I implemented my image pyramid with a recursive structure that downscaled my images until they were less than 400x400 pixels squared, approximately the size of the smaller, .jpg example images provided to us. At this base level, the image pyramid would perform an alignment using a displacement range of +/-40 pixels. I found that increasing the displacement from +/-15 to +/-40 for the larger images was useful and didn't hamper performance significantly because it was only run once, on a small image. At all other levels, I shifted the images between +/- 2 pixels in the horizontal and vertical directions. This, coupled with the same cropping of 5% of the edges, resulted in (mostly) good alignments.

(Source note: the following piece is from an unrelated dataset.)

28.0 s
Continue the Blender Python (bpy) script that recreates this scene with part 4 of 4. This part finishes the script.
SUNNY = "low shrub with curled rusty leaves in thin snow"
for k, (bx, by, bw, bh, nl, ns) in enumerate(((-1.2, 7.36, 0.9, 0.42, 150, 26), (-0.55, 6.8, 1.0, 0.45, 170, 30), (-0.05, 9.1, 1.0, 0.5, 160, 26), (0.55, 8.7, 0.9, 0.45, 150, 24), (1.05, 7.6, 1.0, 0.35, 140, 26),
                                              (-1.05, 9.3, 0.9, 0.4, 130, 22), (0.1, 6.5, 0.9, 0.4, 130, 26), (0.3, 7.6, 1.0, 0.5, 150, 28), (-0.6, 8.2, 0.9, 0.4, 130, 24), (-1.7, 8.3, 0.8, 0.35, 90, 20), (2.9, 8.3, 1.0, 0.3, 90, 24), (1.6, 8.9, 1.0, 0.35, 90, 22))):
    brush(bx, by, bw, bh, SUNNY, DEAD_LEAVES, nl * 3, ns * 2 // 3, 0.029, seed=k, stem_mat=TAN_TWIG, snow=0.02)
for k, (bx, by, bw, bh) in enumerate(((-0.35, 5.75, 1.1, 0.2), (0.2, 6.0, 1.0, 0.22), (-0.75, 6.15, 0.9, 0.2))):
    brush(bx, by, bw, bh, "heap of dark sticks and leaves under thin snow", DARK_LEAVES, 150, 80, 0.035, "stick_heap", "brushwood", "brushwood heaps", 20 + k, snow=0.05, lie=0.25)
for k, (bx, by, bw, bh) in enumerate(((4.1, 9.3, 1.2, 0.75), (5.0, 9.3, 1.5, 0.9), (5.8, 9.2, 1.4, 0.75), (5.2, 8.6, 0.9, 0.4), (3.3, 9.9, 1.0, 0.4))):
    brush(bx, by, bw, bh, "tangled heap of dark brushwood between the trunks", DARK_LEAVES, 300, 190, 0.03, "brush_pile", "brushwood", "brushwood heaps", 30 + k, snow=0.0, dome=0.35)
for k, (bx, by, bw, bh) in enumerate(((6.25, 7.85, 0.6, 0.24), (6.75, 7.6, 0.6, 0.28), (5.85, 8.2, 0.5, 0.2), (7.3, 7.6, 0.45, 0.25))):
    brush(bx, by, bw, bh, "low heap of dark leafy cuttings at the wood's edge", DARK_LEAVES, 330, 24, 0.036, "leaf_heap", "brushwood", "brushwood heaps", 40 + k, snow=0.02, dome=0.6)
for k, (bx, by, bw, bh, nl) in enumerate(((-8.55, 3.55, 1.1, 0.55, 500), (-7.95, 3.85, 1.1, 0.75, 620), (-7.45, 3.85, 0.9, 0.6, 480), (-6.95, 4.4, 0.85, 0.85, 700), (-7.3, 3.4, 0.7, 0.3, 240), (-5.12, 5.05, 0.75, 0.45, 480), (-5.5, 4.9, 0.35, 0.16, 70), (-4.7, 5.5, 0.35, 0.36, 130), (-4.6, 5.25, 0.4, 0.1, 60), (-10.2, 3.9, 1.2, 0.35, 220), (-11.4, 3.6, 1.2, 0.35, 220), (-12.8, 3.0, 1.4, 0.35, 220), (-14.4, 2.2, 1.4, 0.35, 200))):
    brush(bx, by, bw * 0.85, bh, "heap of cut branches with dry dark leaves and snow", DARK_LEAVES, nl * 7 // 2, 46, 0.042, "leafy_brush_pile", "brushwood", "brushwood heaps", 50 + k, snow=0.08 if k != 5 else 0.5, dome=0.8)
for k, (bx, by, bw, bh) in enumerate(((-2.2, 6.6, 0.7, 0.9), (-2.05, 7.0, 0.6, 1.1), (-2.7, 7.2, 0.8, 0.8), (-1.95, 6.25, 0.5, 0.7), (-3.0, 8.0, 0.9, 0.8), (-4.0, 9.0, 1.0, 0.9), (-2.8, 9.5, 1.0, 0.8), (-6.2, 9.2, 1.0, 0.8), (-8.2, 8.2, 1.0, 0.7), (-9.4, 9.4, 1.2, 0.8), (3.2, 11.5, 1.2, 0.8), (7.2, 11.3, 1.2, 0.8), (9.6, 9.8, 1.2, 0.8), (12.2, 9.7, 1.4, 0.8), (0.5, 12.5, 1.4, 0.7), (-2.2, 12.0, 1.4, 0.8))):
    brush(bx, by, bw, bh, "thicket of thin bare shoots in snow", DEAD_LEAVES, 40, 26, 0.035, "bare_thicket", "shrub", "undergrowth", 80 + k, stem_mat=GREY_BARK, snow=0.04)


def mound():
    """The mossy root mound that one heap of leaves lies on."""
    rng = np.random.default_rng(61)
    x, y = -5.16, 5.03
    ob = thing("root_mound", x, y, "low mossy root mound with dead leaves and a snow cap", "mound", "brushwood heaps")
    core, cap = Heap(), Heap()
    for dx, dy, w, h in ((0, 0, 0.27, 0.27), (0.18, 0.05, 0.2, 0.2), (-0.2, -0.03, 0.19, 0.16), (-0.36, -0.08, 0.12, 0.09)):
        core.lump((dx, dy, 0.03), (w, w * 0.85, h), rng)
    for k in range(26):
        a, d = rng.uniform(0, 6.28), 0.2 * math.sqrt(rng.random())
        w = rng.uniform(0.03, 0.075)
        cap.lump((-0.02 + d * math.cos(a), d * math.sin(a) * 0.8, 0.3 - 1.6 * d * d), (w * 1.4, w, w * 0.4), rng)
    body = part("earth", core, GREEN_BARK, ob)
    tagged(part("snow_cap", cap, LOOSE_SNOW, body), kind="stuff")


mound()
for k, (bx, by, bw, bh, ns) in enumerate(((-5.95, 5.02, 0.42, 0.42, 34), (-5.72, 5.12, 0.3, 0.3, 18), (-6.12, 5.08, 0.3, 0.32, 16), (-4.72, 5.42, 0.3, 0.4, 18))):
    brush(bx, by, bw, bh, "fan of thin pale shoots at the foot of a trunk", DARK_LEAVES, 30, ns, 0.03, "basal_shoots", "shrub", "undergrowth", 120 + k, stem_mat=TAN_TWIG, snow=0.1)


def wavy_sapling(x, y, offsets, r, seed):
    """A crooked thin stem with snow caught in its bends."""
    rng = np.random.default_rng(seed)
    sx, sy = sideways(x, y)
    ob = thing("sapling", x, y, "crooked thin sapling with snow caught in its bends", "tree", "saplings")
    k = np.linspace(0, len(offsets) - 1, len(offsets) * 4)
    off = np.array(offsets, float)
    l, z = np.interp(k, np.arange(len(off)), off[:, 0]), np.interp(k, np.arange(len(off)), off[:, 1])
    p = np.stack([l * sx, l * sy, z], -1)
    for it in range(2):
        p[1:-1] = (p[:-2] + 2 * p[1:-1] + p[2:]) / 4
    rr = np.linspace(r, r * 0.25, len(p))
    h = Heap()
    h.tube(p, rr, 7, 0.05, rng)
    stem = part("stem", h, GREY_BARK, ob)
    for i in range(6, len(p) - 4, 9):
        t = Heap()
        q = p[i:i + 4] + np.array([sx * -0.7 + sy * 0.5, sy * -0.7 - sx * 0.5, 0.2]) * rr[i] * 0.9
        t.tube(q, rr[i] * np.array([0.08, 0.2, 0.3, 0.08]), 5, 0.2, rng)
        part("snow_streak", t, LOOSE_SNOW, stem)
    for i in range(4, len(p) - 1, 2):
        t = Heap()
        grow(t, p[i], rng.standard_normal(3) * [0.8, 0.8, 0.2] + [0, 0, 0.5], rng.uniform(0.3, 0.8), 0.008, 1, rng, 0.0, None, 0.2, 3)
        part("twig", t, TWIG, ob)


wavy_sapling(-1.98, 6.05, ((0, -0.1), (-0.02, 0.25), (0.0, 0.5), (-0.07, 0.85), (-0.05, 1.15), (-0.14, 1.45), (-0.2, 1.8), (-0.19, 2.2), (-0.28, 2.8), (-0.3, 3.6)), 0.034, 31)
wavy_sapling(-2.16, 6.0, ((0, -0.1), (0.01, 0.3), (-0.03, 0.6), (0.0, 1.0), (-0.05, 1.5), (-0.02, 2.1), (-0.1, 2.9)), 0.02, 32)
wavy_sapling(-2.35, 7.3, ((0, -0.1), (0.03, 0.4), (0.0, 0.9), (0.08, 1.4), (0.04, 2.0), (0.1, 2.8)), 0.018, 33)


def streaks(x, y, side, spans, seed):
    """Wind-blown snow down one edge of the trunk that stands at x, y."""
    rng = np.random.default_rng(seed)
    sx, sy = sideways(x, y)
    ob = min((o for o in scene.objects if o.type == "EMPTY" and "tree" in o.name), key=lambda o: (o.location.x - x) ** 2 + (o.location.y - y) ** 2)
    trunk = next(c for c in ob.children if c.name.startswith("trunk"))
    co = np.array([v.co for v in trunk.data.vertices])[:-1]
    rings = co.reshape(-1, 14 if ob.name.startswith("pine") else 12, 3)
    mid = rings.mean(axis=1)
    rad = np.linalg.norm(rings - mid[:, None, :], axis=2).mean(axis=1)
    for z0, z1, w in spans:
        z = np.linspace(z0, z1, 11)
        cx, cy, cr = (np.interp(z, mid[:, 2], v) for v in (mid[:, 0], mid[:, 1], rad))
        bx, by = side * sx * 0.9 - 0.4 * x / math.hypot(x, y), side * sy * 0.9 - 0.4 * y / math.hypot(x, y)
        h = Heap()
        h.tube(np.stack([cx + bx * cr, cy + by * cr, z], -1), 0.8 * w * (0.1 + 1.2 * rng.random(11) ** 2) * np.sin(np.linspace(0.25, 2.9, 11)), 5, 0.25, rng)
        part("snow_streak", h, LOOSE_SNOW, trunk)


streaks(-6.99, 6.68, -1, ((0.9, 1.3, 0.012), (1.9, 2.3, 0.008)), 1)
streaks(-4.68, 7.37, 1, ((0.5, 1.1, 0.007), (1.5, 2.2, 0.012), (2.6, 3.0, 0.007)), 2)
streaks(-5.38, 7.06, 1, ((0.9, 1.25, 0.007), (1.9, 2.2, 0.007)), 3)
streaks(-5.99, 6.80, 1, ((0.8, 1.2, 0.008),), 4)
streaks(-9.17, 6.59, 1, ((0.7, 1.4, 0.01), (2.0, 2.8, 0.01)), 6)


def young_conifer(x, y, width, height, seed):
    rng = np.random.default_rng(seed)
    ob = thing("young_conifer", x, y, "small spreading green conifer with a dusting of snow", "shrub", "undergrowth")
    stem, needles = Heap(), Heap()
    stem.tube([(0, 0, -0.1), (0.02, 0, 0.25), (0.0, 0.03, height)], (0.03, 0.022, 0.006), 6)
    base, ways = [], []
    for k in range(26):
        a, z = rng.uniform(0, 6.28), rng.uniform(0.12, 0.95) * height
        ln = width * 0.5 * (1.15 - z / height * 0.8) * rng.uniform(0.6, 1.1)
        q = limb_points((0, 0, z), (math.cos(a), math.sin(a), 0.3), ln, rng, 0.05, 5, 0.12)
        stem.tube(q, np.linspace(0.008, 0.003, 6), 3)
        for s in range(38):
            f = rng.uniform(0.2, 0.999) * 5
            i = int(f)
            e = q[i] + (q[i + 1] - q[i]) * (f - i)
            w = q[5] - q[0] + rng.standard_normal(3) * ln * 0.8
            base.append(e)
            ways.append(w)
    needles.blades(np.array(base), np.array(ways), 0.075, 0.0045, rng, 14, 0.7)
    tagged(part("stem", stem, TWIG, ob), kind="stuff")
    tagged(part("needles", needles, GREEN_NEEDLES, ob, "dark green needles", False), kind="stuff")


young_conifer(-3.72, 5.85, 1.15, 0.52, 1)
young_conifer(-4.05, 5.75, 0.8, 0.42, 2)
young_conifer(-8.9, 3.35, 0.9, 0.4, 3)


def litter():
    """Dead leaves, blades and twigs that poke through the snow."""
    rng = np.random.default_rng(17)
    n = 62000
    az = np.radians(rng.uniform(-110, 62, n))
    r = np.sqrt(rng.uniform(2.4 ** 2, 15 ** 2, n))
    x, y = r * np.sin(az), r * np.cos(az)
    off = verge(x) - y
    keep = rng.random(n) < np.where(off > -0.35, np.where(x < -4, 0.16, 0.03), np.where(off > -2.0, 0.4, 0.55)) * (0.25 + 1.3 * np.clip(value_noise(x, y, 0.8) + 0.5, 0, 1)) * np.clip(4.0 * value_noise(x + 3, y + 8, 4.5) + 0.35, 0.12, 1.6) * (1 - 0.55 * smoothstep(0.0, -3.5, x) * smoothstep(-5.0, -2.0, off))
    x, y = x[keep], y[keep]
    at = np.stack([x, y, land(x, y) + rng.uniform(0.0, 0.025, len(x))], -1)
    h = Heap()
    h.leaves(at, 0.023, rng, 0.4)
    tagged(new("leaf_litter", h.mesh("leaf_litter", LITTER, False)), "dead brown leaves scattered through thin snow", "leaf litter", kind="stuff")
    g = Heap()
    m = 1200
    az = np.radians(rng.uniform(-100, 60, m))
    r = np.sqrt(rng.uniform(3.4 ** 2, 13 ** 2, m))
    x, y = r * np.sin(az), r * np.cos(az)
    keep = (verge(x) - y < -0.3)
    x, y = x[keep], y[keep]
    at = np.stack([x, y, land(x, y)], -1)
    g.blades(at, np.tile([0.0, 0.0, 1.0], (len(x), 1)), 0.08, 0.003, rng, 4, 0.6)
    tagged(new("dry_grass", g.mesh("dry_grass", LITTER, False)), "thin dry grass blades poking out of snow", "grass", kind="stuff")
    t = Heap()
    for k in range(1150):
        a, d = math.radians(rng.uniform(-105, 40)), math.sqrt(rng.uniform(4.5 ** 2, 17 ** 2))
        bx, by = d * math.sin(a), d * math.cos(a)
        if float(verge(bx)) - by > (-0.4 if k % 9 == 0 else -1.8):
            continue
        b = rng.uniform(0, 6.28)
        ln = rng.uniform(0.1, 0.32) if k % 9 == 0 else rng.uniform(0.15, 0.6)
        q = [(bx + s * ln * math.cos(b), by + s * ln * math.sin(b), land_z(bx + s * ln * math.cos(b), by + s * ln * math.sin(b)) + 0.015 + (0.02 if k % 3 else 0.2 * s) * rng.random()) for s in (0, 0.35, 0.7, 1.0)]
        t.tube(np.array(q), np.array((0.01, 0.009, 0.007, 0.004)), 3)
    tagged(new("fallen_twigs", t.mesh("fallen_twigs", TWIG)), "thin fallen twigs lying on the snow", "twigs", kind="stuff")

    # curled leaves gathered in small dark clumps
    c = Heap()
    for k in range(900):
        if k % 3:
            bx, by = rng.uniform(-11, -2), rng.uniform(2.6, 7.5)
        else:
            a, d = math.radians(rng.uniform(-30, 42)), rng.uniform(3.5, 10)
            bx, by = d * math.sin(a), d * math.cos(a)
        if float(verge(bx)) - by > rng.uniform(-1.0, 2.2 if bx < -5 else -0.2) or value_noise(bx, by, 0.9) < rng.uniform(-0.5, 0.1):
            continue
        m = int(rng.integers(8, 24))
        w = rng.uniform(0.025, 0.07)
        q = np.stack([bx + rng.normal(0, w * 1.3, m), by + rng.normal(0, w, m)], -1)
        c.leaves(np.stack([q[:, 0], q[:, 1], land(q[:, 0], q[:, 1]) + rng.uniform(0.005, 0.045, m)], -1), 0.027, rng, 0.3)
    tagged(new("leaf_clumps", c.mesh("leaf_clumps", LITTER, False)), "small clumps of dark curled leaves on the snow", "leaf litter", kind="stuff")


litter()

Note that the base case for my image pyramid is the same as for the single-scaled approach, except for the different displacement range. I tested the smaller images through the image pyramid approach and they aligned well; no rescaling was done in these cases since the images were already smaller than 400x400 pixels squared. For the purposes of my submission, and to showcase both the single-scale and multi-scale methods separately, my code uses the single-scale approach for the smaller images and the image pyramid for the larger images.

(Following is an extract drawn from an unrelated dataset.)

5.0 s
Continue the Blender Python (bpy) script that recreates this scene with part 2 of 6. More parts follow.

Also -- this applies for both single-scale and multi-scale -- but in order to speed up the procesing by just a little bit, I decided to convert my images to float32 rather than float64. I noticed a ~10 second speed-up in processing the .tif images as a result, with no visible change to the aligned images.

 

Results From Example Images

Here I present the results of my image alignment on the set of images provided alongside the project. The first 3 (cathedral, monastery, and tobols) are aligned using the single-scale method, though the image pyramid would give the same result. All other images are aligned using the image pyramid. See main.py for further details.

cathedral.jpg
Aligned Cathedral
R(12, 3) -- G(5, 2)

 

monastery.jpg
Aligned Monastery
R(3, 2) -- G(-3, 2)

 

tobolsk.jpg
Aligned Tobolsk
R(6, 3) -- G(3, 2)

 

emir.tif
Aligned Emir
R(0, -334) -- G(49, 24)
Out of all of the example images, my algorithms were not able to align emir.tif.
I suspect this is due to the significantly different brightness levels of the 3 color channels,
resulting in poor detection of minimal squared difference between base and shifted channels.
I was able to get a hazy alignment of Emir when I didn't crop the image at all. As such,
I imagine the black border is likely quite consistent across all 3 images, and a transformation
that can normalize the difference in brightness would help in creating a well aligned image of Emir.

 

harvesters.tif
Aligned Harvesters
R(124, 13) -- G(59, 16)

 

icon.tif
Aligned Icon
R(89, 23) -- G(40, 17)

 

lady.tif
Aligned Lady
R(114, 10) -- G(47, 8)

 

melons.tif
Aligned Lady
R(178, 11) -- G(82, 9)

 

onion_church.tif
Aligned Onion Church
R(108, 36) -- G(52, 26)

 

self_portrait.tif
Aligned Self Portrait
R(176, 36); G(78, 28)

 

three_generations.tif
Aligned Three Generations
R(111, 9) -- G(53, 11)

 

train.tif
Aligned Train
R(87, 31); G(42, 5)

 

village.tif
Aligned Village
R(137, 23) -- G(65, 12)

 

workshop.tif
Aligned Workshop
R(104, -13); G(52, -1)

 

Results From Selected Images

Here I present the results of my image alignment on the images that I selected from the Prokudin-Gorski collection online.

forest.tif
Aligned Forest
R(116, -50) -- G(47, -16)

 

muslims.tif
Aligned Muslims
R(114, 0) -- G(57, 8)

 

religious_articles.tif
Aligned Religious Articles
R(72, 33); G(24, 20)

 

ural_region.tif
Aligned Ural Region
R(44, -8); G(46, 16)
This selected image could also not be aligned well. I suspect, like emir.tif, that this is due to the brightness
because one of the channels in the orignal 3-stack image is significantly darker than the other two.